The exercise: For the material that follows, return exactly the lines from the one with "More parts follow." through the one with "bmesh.ops.pointmerge(bm, verts=ring, merge_co=ring[0].co)", both ends included.

====== Supplied material ======

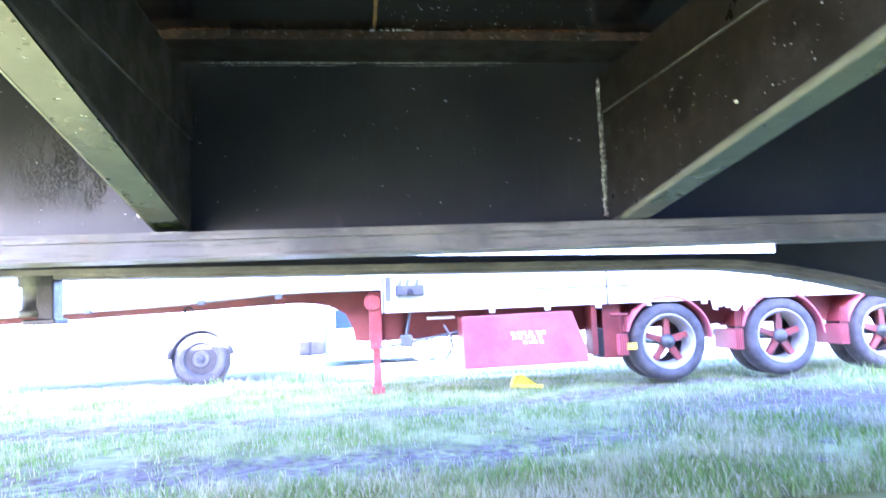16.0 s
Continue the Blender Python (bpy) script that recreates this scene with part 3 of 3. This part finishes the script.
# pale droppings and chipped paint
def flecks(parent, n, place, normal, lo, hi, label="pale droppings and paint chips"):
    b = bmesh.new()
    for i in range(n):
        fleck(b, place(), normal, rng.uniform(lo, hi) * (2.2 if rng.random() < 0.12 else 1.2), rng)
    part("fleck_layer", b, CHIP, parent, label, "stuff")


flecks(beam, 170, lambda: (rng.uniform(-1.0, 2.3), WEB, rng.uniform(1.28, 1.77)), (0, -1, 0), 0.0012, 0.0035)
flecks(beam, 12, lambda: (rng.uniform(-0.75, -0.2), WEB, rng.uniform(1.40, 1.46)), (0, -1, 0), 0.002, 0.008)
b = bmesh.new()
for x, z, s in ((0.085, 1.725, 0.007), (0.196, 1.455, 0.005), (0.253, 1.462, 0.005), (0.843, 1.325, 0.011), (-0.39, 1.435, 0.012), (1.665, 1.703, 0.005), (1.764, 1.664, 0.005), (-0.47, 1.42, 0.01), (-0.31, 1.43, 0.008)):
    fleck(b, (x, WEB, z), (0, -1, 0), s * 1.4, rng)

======
====== Supplied material ======

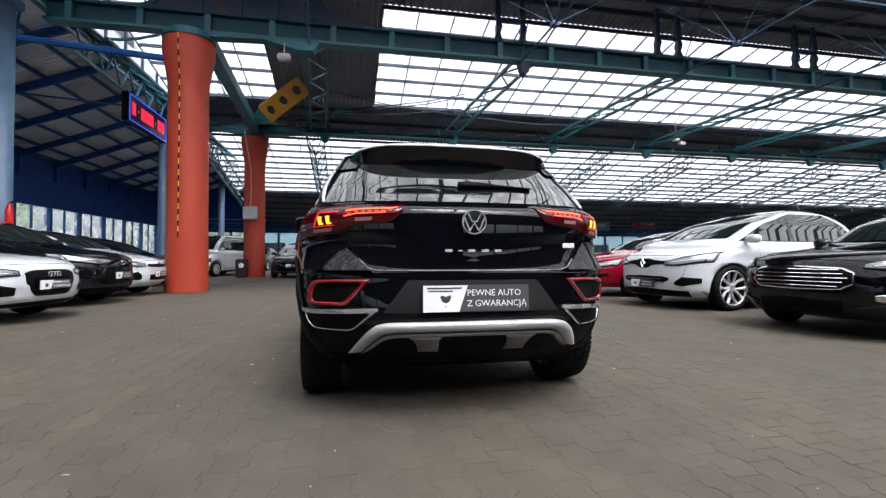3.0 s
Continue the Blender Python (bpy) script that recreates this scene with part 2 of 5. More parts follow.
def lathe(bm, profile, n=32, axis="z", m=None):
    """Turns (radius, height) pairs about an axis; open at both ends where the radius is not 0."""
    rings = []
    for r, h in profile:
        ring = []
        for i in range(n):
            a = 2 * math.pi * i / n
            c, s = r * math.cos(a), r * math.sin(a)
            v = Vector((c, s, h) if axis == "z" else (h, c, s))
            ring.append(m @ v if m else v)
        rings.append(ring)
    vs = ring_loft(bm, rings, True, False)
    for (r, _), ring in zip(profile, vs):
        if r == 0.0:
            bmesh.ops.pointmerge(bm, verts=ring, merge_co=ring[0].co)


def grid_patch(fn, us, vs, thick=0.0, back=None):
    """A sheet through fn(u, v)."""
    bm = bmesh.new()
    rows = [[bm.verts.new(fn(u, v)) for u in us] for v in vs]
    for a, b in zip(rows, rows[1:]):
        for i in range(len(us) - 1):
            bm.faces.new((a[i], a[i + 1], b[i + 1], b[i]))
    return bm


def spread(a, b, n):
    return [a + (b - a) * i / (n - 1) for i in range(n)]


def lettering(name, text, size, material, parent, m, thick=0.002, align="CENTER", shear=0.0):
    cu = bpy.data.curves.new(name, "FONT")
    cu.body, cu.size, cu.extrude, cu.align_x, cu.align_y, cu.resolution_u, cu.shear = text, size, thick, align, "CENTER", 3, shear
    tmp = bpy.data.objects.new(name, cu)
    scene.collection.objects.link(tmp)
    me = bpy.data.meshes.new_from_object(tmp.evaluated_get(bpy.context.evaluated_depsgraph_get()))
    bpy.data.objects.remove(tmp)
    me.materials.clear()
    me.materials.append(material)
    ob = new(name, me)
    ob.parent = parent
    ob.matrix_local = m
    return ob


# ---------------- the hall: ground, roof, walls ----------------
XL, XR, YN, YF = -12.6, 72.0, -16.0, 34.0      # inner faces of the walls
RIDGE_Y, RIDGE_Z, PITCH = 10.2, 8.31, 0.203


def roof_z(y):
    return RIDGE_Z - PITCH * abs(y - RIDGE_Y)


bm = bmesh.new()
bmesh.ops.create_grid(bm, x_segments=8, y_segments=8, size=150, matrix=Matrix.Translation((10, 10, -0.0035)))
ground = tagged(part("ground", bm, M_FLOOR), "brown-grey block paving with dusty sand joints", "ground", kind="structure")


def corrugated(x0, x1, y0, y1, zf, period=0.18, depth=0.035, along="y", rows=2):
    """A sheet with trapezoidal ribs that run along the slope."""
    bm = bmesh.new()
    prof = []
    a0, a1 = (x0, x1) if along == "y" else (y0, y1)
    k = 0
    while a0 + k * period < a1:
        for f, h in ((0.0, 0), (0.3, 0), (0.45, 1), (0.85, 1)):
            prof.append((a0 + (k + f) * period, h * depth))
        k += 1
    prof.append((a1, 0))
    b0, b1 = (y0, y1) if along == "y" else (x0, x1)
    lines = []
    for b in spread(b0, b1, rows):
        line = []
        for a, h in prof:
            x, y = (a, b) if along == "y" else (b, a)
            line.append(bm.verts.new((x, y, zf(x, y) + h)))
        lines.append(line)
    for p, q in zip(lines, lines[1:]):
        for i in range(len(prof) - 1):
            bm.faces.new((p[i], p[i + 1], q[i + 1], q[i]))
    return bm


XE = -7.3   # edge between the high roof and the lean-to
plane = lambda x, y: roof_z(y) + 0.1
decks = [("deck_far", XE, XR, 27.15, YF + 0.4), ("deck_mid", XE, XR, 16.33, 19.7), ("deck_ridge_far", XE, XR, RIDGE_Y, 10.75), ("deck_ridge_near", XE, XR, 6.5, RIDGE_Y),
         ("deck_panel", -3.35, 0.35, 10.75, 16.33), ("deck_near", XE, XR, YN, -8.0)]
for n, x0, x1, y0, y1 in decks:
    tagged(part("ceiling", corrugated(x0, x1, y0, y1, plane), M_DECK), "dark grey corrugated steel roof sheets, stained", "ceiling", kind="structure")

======

Task result:
Continue the Blender Python (bpy) script that recreates this scene with part 2 of 5. More parts follow.
def lathe(bm, profile, n=32, axis="z", m=None):
    """Turns (radius, height) pairs about an axis; open at both ends where the radius is not 0."""
    rings = []
    for r, h in profile:
        ring = []
        for i in range(n):
            a = 2 * math.pi * i / n
            c, s = r * math.cos(a), r * math.sin(a)
            v = Vector((c, s, h) if axis == "z" else (h, c, s))
            ring.append(m @ v if m else v)
        rings.append(ring)
    vs = ring_loft(bm, rings, True, False)
    for (r, _), ring in zip(profile, vs):
        if r == 0.0:
            bmesh.ops.pointmerge(bm, verts=ring, merge_co=ring[0].co)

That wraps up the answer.